Ainsworth’s announcement this week of a new strategic defence review could in theory provide much-needed focus. It is the first since 1998 but, more important, the first since 9/11. But the review hasn’t a chance of providing what this country requires – an objective account of Britain’s national security aims and needs for the foreseeable future, in the context of what we can afford and what we can achieve with our allies.

The review will be a useless deceit because Britain’s nuclear weapons are not included, and neither are our two still-unbuilt new aircraft carriers. Nor, for electoral reasons, will Labour or the Tories be honest about what might or might not be done better through European defence co-operation. Yet cuts of at least 10% to the defence budget seem inescapable under whichever party wins the general election.

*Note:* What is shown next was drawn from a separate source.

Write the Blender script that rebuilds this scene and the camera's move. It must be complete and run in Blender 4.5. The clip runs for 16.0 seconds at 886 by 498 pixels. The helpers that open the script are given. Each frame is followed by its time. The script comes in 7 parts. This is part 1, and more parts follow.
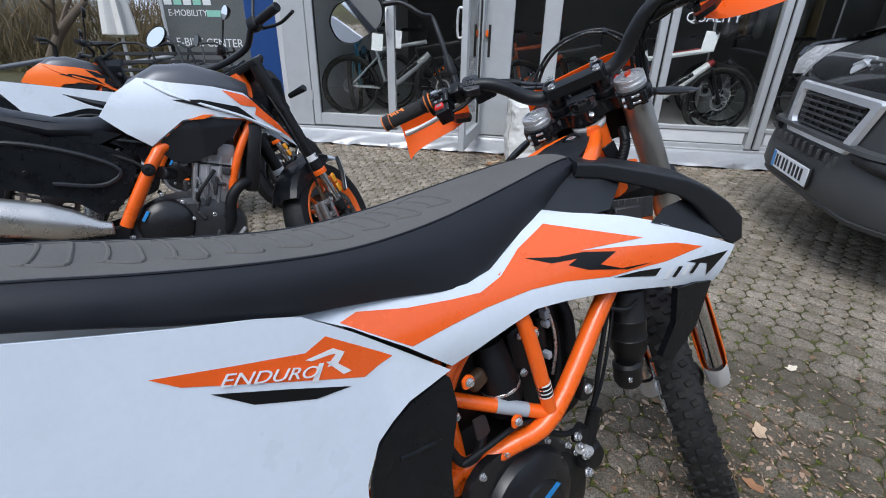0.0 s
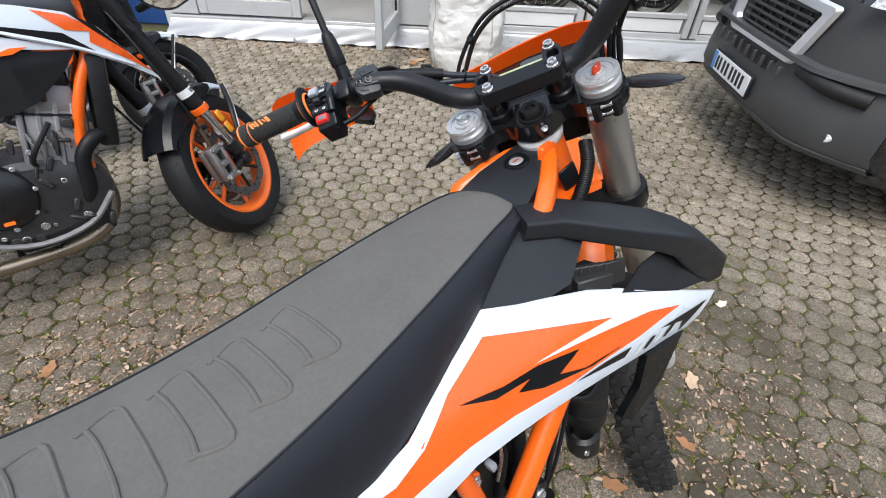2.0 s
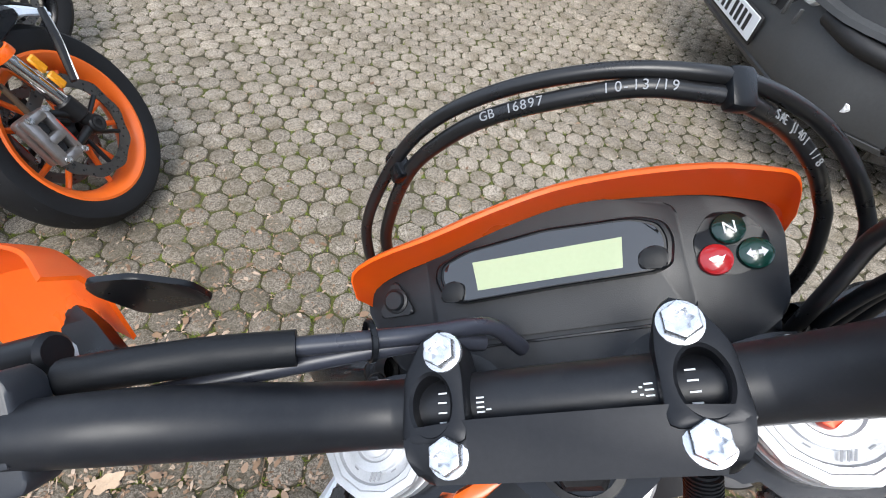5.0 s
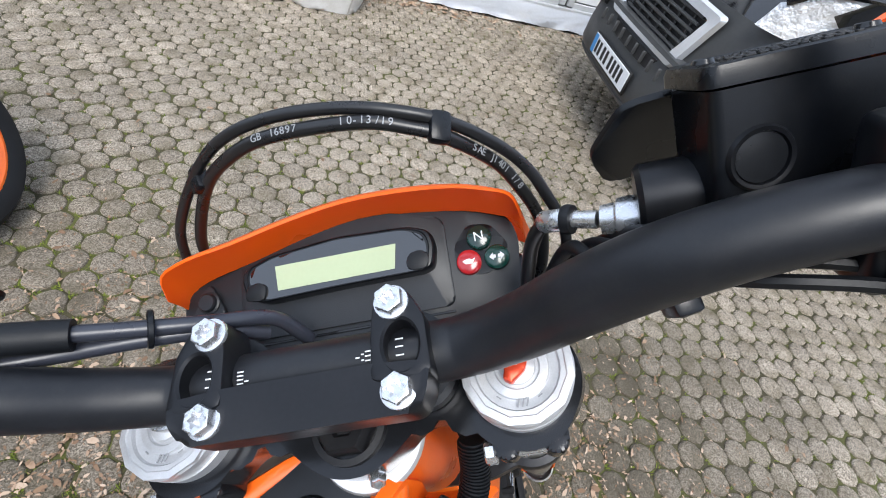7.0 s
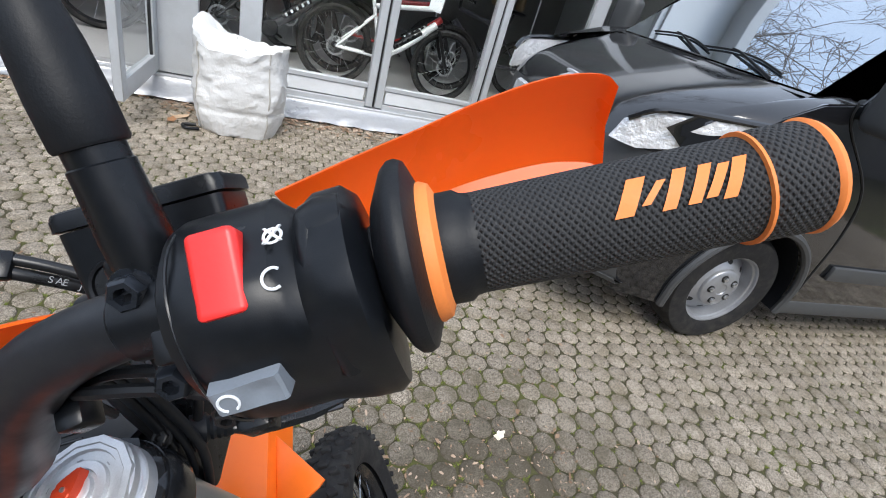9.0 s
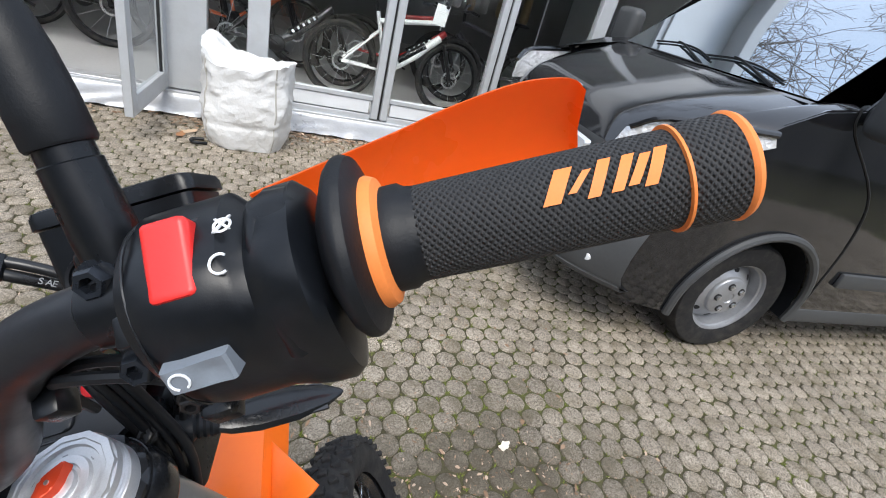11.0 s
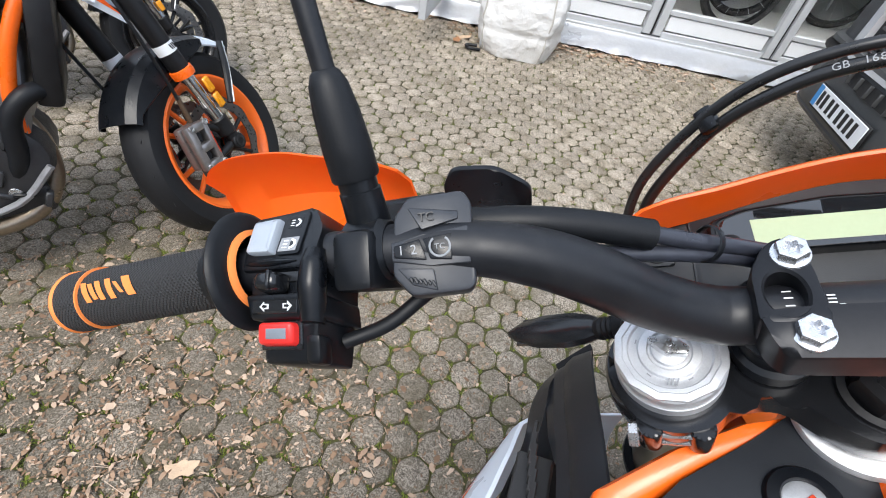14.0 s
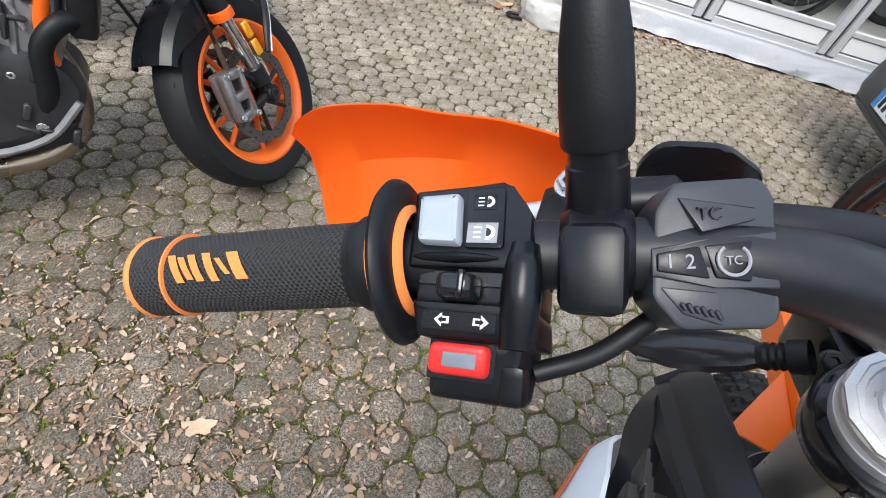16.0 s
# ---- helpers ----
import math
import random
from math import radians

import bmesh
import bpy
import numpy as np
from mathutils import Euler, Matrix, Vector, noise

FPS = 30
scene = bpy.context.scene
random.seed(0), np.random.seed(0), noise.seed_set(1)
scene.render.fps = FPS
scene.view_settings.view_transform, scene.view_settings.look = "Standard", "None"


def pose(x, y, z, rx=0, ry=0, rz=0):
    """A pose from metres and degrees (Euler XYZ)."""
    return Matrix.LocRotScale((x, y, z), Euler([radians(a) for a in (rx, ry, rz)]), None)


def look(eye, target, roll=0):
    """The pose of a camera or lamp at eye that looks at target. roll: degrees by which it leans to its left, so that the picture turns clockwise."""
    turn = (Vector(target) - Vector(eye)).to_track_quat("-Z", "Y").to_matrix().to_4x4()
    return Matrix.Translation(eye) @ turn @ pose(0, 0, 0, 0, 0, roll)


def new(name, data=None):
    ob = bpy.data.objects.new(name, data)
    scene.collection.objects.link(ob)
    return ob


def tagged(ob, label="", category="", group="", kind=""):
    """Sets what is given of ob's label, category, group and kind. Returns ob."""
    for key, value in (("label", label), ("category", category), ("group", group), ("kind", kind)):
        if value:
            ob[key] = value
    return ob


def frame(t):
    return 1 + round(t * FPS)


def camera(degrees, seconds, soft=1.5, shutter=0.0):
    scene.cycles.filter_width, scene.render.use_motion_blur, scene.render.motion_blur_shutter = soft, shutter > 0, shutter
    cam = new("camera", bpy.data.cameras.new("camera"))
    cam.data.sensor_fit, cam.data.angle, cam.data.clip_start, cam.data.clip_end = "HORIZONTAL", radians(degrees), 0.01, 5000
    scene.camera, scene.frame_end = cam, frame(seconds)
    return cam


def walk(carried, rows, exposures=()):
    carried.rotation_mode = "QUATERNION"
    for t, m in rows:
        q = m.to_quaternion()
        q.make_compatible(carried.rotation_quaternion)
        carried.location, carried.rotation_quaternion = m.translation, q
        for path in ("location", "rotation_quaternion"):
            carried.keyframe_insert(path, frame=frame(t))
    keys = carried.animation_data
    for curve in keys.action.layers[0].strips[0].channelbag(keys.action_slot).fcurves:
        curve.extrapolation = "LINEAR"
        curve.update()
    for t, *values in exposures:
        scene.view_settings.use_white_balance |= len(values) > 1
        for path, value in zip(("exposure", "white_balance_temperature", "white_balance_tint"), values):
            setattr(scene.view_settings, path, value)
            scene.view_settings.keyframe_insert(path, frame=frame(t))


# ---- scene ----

As a result, Britain has the worst of all worlds. We refuse to talk truthfully about national, regional and global security priorities. We are dishonest about what we can afford on our own and about how we can co-operate with others. Meanwhile we go on fighting the wrong war in the wrong way in Afghanistan, creating enemies abroad and disillusionment at home. When outside experts try to do the job that government ducks – as the IPPR security commission did last month – ministers run a mile while shadow ministers stay in denial. The result is that we talk loud and carry a small stick.

Robert McNamara may have gone to his grave. But his spirit – that disabling inability to speak sense in public about the profoundest of policy issues until after the damage has been done – is alive and well and living in Britain. In years to come, watch out for the once proud former ministers shuffling silently along Whitehall. You will know them by their thousand-yard stare.